(Photo: Eastnews Press Agency)
It was built in the late ’50’s, when tensions between the U.S. and the U.S.S.R. were escalating, and there was real reason to fear the world was on the brink of a nuclear war: An underground bunker, deep in the East Anglian (east of London) countryside that was voluntarily staffed by watchers who were dedicated to performing probably useless services if a nuclear attack came, The Mirror reported earlier this week. (The world was, believe or not, a far more innocent, but also more frightening, place in the ’50’s!)

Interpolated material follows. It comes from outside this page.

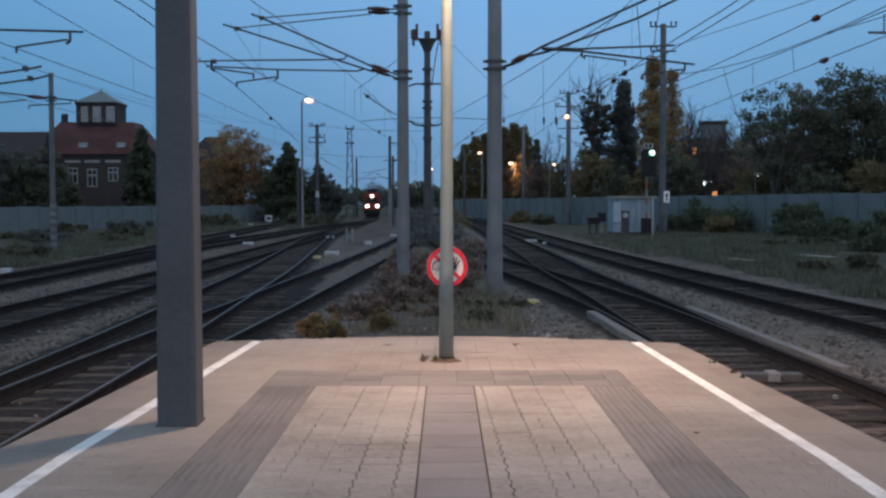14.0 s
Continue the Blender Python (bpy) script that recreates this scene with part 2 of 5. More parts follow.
# ---- mesh tools ----
class Geo:
    """Vertices and faces gathered for one mesh."""

    def __init__(self):
        self.v, self.f, self.s = [], [], []

    def add(self, verts, faces, slot=0):
        o = len(self.v)
        self.v += [tuple(p) for p in verts]
        self.f += [tuple(i + o for i in f) for f in faces]
        self.s += [slot] * len(faces)
        return self

    def box(self, x0, y0, z0, x1, y1, z1, b=0.0, slot=0):
        """A box, with its upper edges chamfered by b."""
        if b <= 0:
            v = [(x, y, z) for z in (z0, z1) for x, y in ((x0, y0), (x1, y0), (x1, y1), (x0, y1))]
            f = [(3, 2, 1, 0), (4, 5, 6, 7)] + [(i, (i + 1) % 4, 4 + (i + 1) % 4, 4 + i) for i in range(4)]
        else:
            rings = [(0, z0), (0, z1 - b), (b, z1)]
            v = [(x, y, z) for k, z in rings for x, y in ((x0 + k, y0 + k), (x1 - k, y0 + k), (x1 - k, y1 - k), (x0 + k, y1 - k))]
            f = [(3, 2, 1, 0), (8, 9, 10, 11)] + [(4 * r + i, 4 * r + (i + 1) % 4, 4 * r + 4 + (i + 1) % 4, 4 * r + 4 + i) for r in range(2) for i in range(4)]
        return self.add(v, f, slot)

    def tube(self, pts, radii, n=8, cap=True, slot=0):
        """A round tube along points; radii: one number or one a point."""
        pts = [Vector(p) for p in pts]
        if not hasattr(radii, "__len__"):
            radii = [radii] * len(pts)
        v, f = [], []
        for i, p in enumerate(pts):
            d = (pts[min(i + 1, len(pts) - 1)] - pts[max(i - 1, 0)]).normalized()
            a = d.cross(Vector((0, 0, 1)) if abs(d.z) < 0.9 else Vector((0, 1, 0))).normalized()
            b = d.cross(a)
            v += [p + radii[i] * (math.cos(6.2832 * k / n) * a + math.sin(6.2832 * k / n) * b) for k in range(n)]
        for i in range(len(pts) - 1):
            f += [(i * n + k, i * n + (k + 1) % n, (i + 1) * n + (k + 1) % n, (i + 1) * n + k) for k in range(n)]
        if cap:
            f += [tuple(range(n))[::-1], tuple(range((len(pts) - 1) * n, len(pts) * n))]
        return self.add(v, f, slot)

    def prism(self, loop, axis, d0, d1, slot=0):
        """A flat outline of (a, b) pairs drawn out along an axis."""
        put = {"x": lambda a, b, d: (d, a, b), "y": lambda a, b, d: (a, d, b), "z": lambda a, b, d: (a, b, d)}[axis]
        n = len(loop)
        v = [put(a, b, d) for d in (d0, d1) for a, b in loop]
        f = [tuple(range(n))[::-1], tuple(range(n, 2 * n))] + [(i, (i + 1) % n, n + (i + 1) % n, n + i) for i in range(n)]
        return self.add(v, f, slot)

    def ball(self, c, rx, ry, rz, n=10, slot=0):
        v, f = [], []
        for i in range(n // 2 + 1):
            a = math.pi * i / (n // 2)
            v += [(c[0] + rx * math.sin(a) * math.cos(6.2832 * k / n), c[1] + ry * math.sin(a) * math.sin(6.2832 * k / n), c[2] + rz * math.cos(a)) for k in range(n)]
        for i in range(n // 2):
            f += [(i * n + k, (i + 1) * n + k, (i + 1) * n + (k + 1) % n, i * n + (k + 1) % n) for k in range(n)]
        return self.add(v, f, slot)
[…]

Was it or the many similar sites around the country a good idea? Probably not, given that they were, judging from this one, tiny, with next to no food or water supplies, and seemed to have minders totally ill-equipped to deal with ‘the morning after’ … or beyond.
Britain today in very few ways resembles that country as recently as the early-mid 1970’s, when I lived there. Early on, in that period, it was required that one leave ‘sidelights’ on on a vehicle parked on a roadside. Heaven forbid an errant horse-pulled wagon should collide with one’s automobile! Or whatever.
Until the late 1960’s, when the Post Office Tower was erected, no building in London could be higher than the 365-foot-high dome of St. Paul’s Cathedral, which was built (in the late 17th century) atop the city’s highest hill. Now, there are 18 buildings in London topping out at 150 meters (492) or more, with one, the Shard, stretching 309.6 m (1,016 ft) skyward.
Since 1979, when the Jubilee line was opened, the underground system has consisted of eleven lines. Twenty years later, in 1999, the Jubilee line was extended to the then-booming Docklands area in London’s East End. When I lived in the city, Docklands was a virtual no-man’s land still looking, across much of the area, exactly as it did after German bombers turned factories and residences there into rubble.
(One afternoon in late 1973 or early ’74, when Britain was enduring scheduled periods of blackouts because electricity was in short supply (thanks to a combination of a miners’ strike and trimmed oil supplies from the MidEast as Arab countries fought Israel), I walked through the Docklands after having walked under the River Thames in a tunnel stretching north from Greenwich to The Isle of Dogs, on the eastern edge of Docklands. My walk eventually took me to my home at the time – a flat (apartment) in a 100-year old ‘mansion’ next door to The Royal Albert (concert) Hall in Kensington. I was familiar with most of the route, being a frequent explorer of London on foot.
But Docklands was new to me, and it frankly was a not-very-comfortable place to be as the natural light faded and no artificial light replaced it. Almost like walking the city would have been had there actually been a nuclear attack!
Photos from the time of the blackouts, in the above-cited article, reminded me just how long ago that was – and how, with wartime ‘we’ll muddle through’ spirit, the British people bore up amazing well through what truly was a period of serious hardships for many in the country.
But in the end, it was nothing like hardships that would have been faced had ‘the bomb’ been dropped there. In hindsight, it’s easy to see the inadequacies of those small shelters like the one just unearthed in East Anglia.